I can just imagine Thomas standing there staring at them, listening to all their excuses for staying where it’s comfy and cozy and they never have to actually put their faith into action. Do you blame him for not believing them that Jesus rose from the grave? Do you blame him for not believing that the Holy Spirit had come into them? They’re not acting like Jesus is risen! They’re not acting like they’ve been given the Holy Spirit! They’re just sitting there like bumps on a log! Why should Thomas believe them?

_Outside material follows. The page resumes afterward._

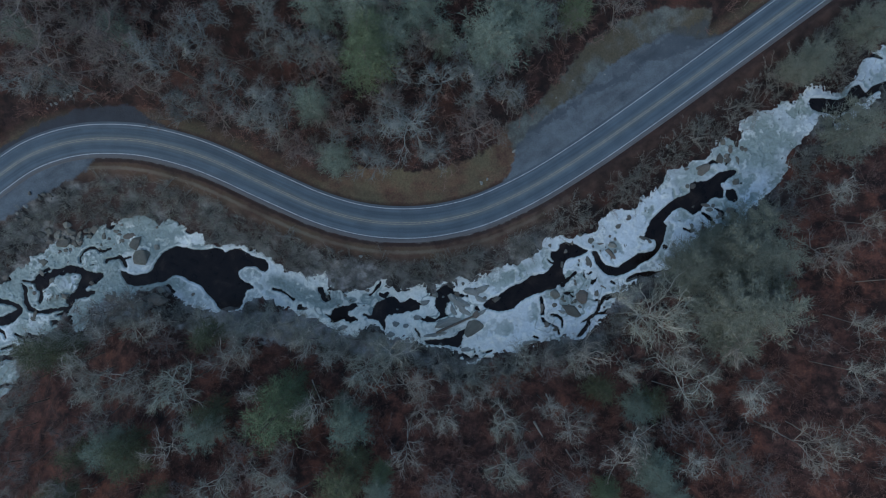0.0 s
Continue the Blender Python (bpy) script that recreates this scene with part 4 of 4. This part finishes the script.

Why should anyone believe us? Because we do the same! We have been given the Holy Spirit! Many times! We were given the gift of the Holy Spirit in our baptisms, and again at Confirmation, and again throughout our lives whenever God wishes to inspire us. But how often do we act like it? How often do we let that Spirit, that relationship with the risen Christ, drive us out into the world to start spreading God’s peace and love? We come for Easter services and say He is risen, alleluia! And then we go back to our homes and have a nice family dinner and an Easter Egg hunt. And then we go right on about our business like nothing has changed. We stay firmly in our comfort zone, in our safe and ordinary lives, coming up with all the reasons why we can’t open up to what the Spirit calls us to do. Just like the disciples stayed up in that locked room. And then we wonder why no one listens to the Good News we have to share.
The disciples don’t look like Jesus is risen. Sometimes, neither do we. Jesus says that those who have not seen and believed anyway are blessed, but most people are like Thomas. We need to see something. If not Jesus risen with our own eyes, then at least the Holy Spirit sending us out into the world. May we follow the Spirit wherever it sends us.